Copy everything in the data below exactly except the pictures.

-- start --

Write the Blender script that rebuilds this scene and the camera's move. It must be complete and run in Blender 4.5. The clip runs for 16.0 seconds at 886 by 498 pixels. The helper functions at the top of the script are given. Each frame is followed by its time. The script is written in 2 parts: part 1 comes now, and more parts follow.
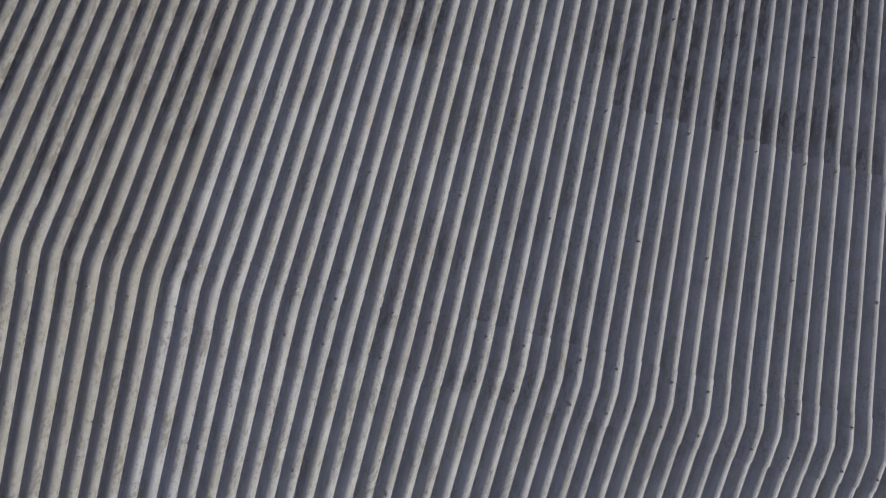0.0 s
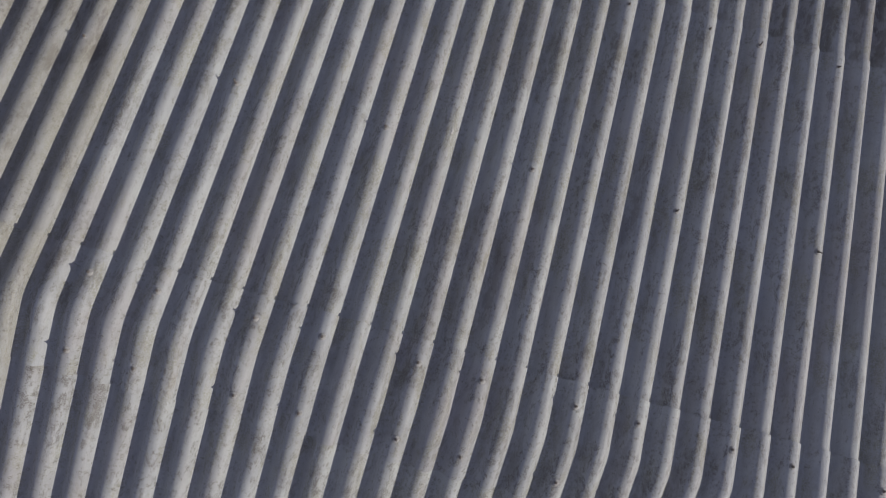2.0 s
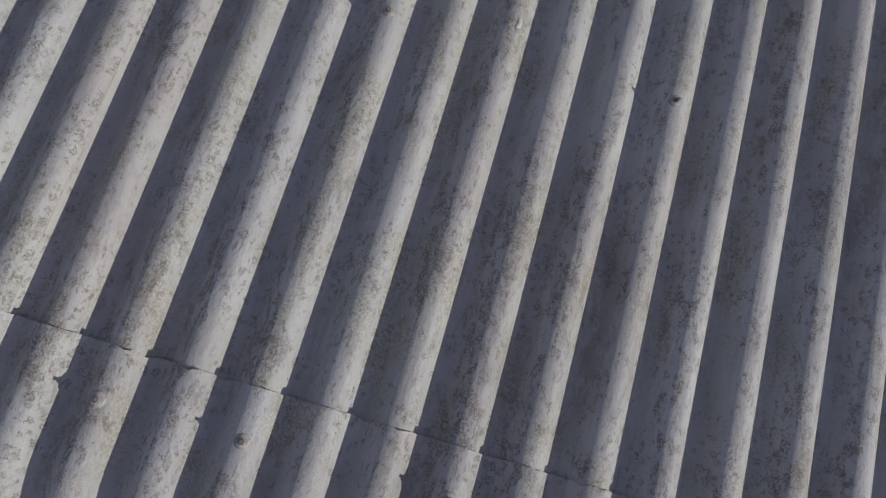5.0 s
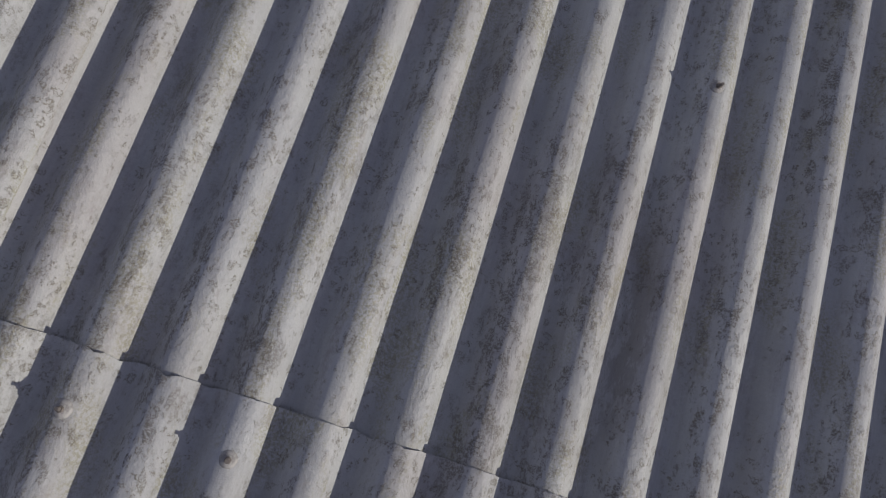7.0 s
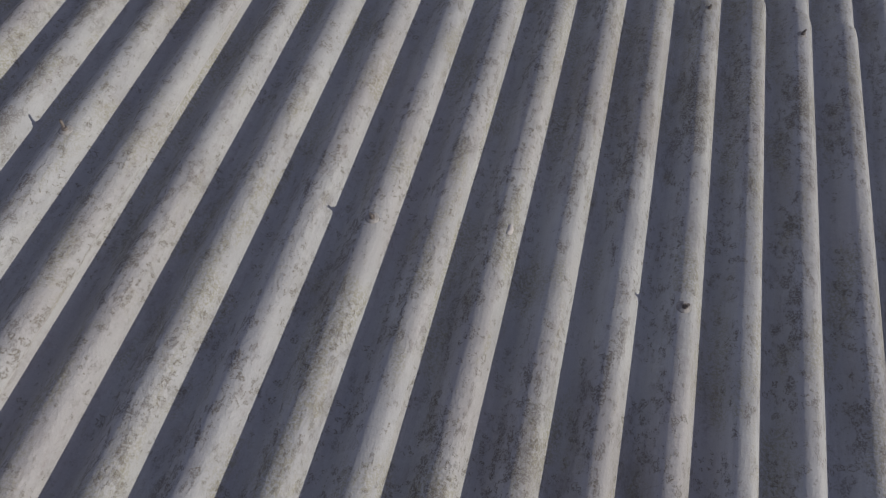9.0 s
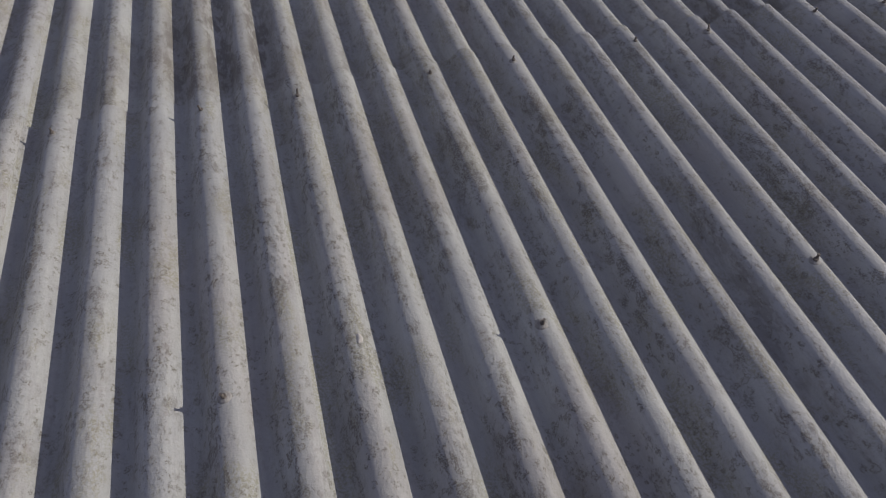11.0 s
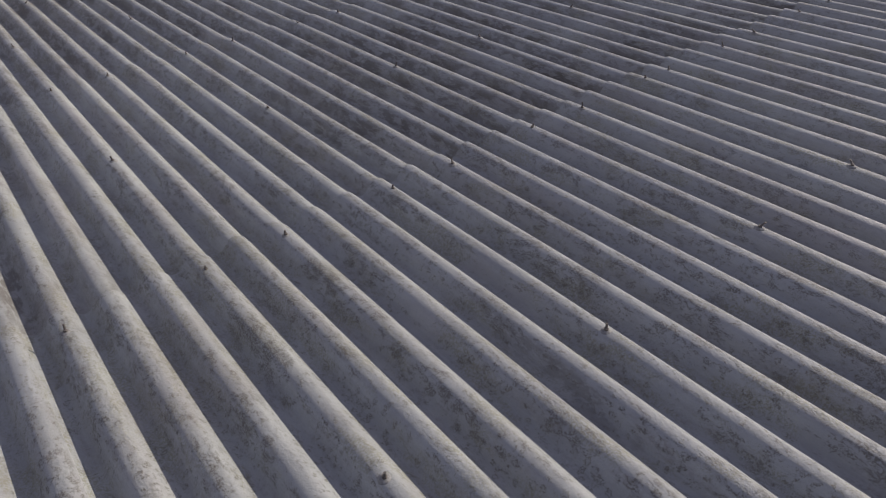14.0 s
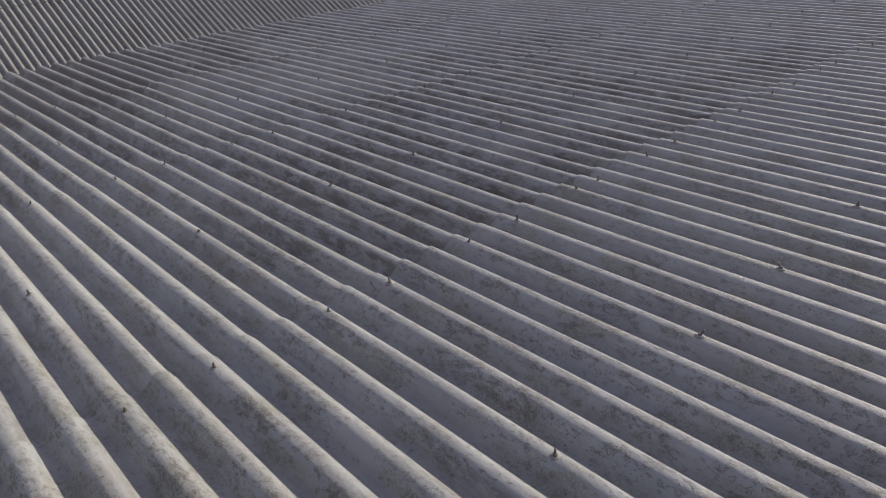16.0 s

-- end --

Solution to this exercise
Write the Blender script that rebuilds this scene and the camera's move. It must be complete and run in Blender 4.5. The clip runs for 16.0 seconds at 886 by 498 pixels. The helper functions at the top of the script are given. Each frame is followed by its time. The script is written in 2 parts: part 1 comes now, and more parts follow.
0.0 s
2.0 s
5.0 s
7.0 s
9.0 s
11.0 s
14.0 s
16.0 s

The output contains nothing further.